• Task to carry out
The data below holds the lines to copy: everything from the line containing "4. More parts follow." to the line containing "dead_spray(log_fir, 5.9, 24.6, 2.5, 502, 0.3)", both ends included, set down exactly.

• Provided material

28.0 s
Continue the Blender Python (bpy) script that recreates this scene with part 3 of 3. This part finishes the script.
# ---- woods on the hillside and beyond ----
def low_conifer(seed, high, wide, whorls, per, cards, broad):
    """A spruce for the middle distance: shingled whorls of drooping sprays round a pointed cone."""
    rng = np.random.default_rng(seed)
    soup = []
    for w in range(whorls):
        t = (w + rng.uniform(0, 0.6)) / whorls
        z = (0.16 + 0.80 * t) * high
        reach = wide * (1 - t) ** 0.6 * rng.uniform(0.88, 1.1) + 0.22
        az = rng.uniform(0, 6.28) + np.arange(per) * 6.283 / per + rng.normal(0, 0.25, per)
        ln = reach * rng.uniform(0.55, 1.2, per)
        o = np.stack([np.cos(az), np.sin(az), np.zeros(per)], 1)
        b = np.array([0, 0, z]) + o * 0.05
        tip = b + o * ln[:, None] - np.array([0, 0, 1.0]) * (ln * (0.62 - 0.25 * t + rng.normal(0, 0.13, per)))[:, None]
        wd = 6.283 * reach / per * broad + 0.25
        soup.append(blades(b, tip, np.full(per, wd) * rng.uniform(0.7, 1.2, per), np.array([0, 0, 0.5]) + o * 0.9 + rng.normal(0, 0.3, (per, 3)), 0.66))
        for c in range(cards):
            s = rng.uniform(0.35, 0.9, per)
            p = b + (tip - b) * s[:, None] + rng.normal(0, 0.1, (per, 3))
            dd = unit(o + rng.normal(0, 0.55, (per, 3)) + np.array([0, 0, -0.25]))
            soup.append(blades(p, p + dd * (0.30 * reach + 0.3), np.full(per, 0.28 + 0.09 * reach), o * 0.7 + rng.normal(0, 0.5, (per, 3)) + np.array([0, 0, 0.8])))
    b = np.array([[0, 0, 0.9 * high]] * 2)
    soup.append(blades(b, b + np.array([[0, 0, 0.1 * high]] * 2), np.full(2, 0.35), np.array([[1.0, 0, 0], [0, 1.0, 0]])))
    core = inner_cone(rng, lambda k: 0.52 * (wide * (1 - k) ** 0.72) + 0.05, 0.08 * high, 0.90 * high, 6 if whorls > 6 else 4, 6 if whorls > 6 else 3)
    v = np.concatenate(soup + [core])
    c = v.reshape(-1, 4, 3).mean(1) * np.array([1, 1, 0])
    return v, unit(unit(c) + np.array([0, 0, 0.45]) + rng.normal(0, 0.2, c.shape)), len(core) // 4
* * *
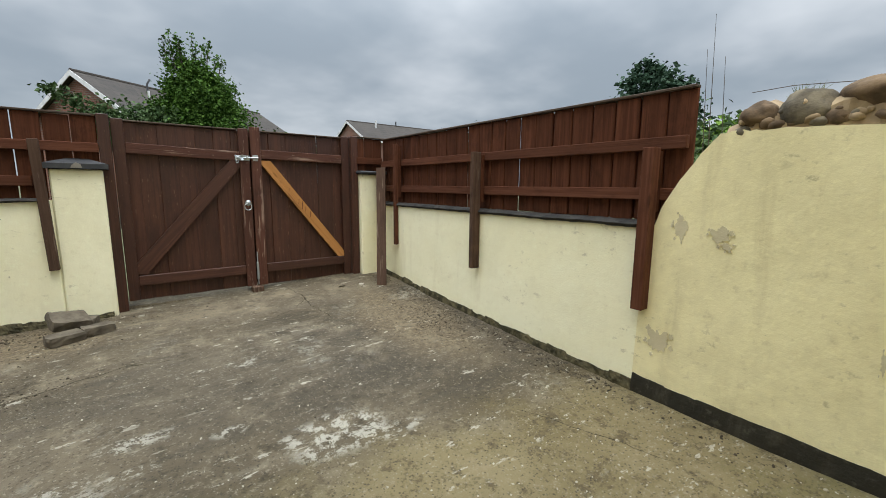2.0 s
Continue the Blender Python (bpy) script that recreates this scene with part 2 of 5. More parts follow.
* * *
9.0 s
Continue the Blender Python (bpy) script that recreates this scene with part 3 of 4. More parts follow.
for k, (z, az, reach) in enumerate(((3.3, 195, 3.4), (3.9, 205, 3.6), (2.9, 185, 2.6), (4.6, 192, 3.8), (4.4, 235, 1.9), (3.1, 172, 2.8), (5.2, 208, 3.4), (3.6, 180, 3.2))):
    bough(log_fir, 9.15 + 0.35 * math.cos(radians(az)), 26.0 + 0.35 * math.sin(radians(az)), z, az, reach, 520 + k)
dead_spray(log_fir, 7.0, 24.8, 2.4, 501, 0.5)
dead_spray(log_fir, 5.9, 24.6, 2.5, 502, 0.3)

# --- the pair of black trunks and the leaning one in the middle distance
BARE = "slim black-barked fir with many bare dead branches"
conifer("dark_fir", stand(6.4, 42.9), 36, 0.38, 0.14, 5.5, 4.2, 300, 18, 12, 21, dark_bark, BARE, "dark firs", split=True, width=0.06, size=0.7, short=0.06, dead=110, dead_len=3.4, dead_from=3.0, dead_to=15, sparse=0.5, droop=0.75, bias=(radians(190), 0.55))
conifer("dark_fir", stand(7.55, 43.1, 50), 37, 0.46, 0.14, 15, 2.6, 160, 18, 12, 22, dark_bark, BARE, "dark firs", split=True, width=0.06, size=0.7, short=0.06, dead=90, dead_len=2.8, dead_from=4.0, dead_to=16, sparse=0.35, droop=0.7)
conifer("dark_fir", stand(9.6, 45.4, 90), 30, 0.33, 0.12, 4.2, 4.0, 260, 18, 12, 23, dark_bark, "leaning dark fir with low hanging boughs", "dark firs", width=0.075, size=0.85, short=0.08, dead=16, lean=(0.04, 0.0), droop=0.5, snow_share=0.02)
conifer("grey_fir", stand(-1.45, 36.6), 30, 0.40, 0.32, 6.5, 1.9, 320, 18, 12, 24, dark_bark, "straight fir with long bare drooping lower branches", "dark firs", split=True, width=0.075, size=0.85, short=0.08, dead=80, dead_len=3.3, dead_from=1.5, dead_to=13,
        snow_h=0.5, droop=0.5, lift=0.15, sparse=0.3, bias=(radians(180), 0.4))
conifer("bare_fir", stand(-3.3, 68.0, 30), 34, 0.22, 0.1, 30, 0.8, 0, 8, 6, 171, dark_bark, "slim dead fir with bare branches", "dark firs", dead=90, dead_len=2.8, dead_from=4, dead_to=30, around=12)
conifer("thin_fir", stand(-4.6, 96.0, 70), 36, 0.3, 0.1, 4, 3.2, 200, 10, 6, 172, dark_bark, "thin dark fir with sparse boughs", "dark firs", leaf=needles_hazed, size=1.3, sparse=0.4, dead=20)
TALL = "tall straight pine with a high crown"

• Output
Continue the Blender Python (bpy) script that recreates this scene with part 3 of 4. More parts follow.
for k, (z, az, reach) in enumerate(((3.3, 195, 3.4), (3.9, 205, 3.6), (2.9, 185, 2.6), (4.6, 192, 3.8), (4.4, 235, 1.9), (3.1, 172, 2.8), (5.2, 208, 3.4), (3.6, 180, 3.2))):
    bough(log_fir, 9.15 + 0.35 * math.cos(radians(az)), 26.0 + 0.35 * math.sin(radians(az)), z, az, reach, 520 + k)
dead_spray(log_fir, 7.0, 24.8, 2.4, 501, 0.5)
dead_spray(log_fir, 5.9, 24.6, 2.5, 502, 0.3)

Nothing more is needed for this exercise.